— Begin DATA BLOCK —
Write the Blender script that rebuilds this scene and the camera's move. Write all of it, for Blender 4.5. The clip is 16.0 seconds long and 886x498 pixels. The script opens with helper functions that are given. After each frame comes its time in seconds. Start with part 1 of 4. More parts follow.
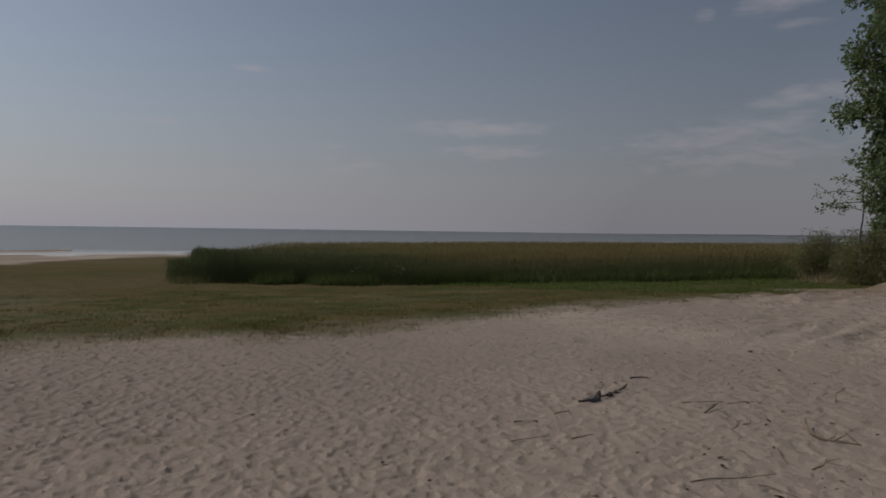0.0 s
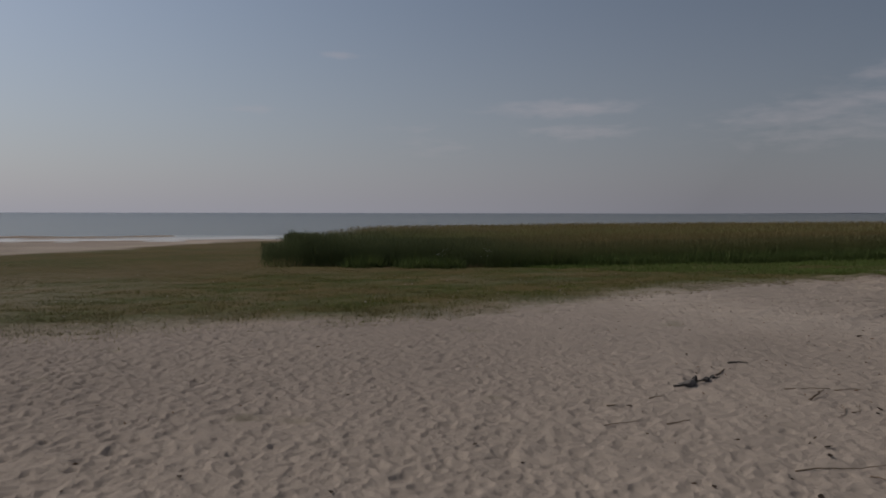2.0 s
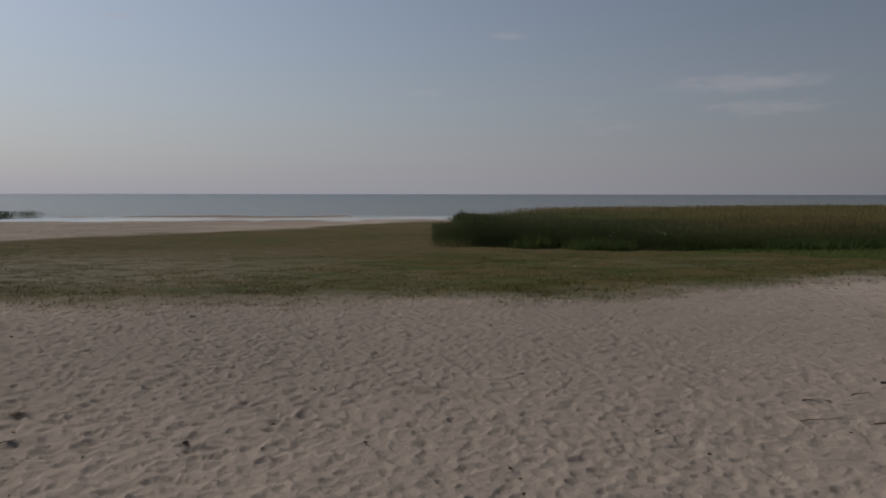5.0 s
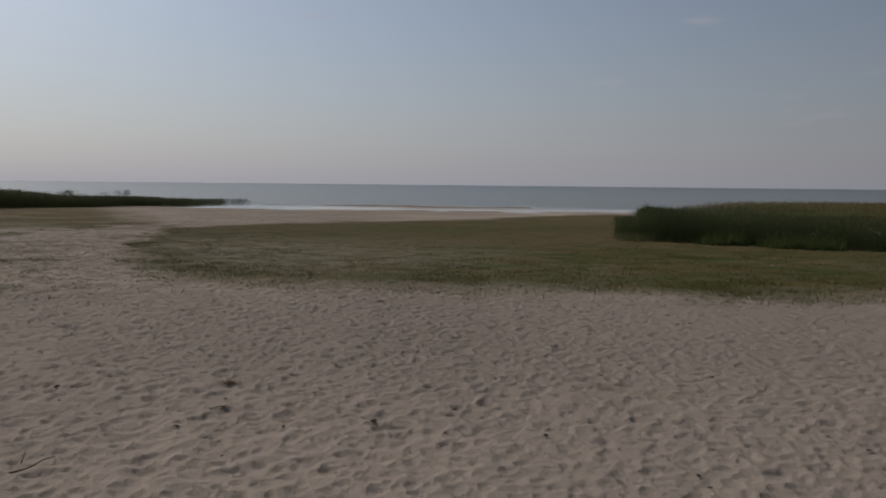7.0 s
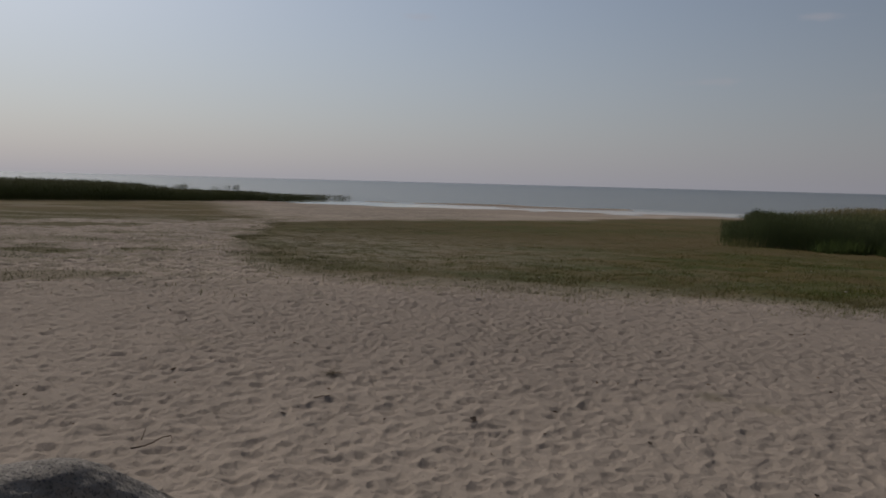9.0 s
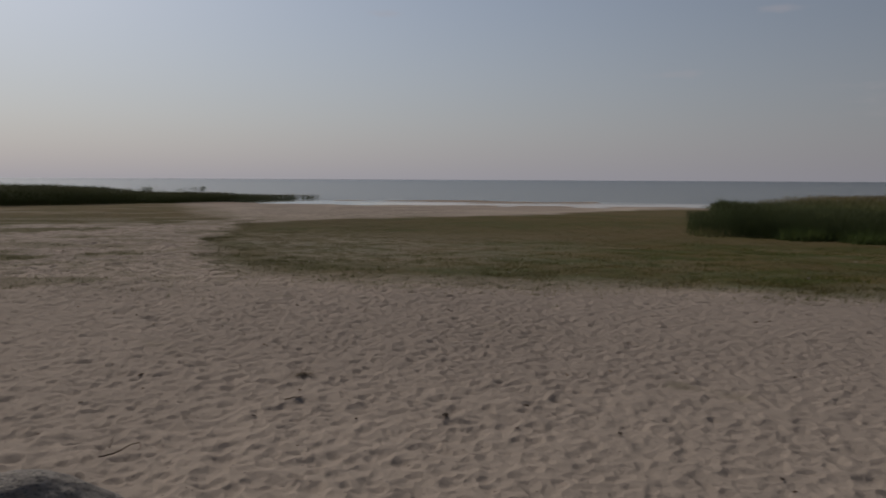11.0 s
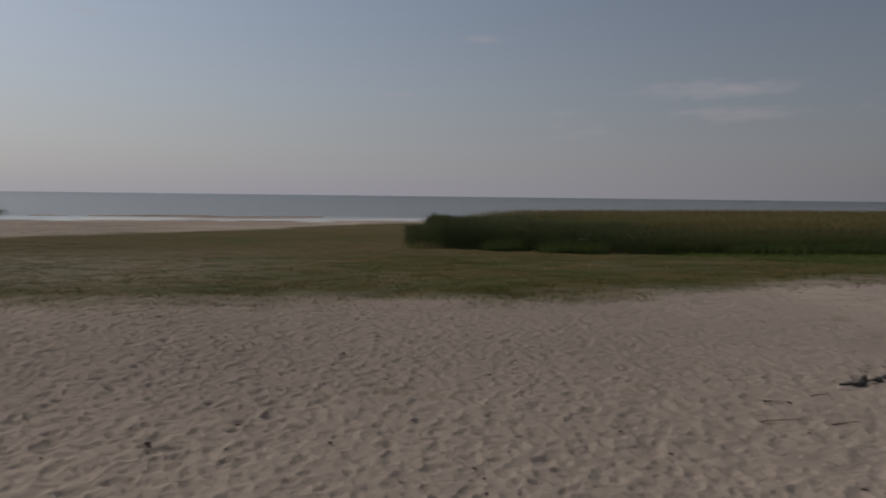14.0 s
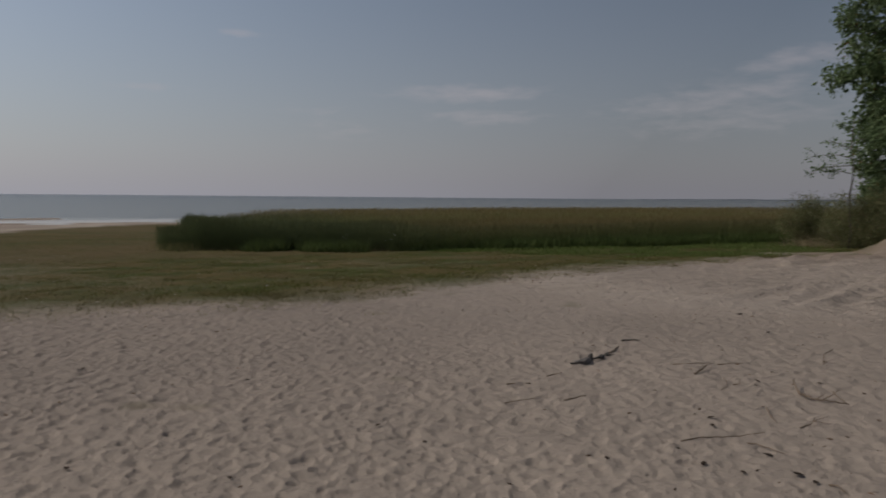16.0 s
— End DATA BLOCK —
Write out the listing above exactly as it stands, pictures excluded.

Write the Blender script that rebuilds this scene and the camera's move. Write all of it, for Blender 4.5. The clip is 16.0 seconds long and 886x498 pixels. The script opens with helper functions that are given. After each frame comes its time in seconds. Start with part 1 of 4. More parts follow.
0.0 s
2.0 s
5.0 s
7.0 s
9.0 s
11.0 s
14.0 s
16.0 s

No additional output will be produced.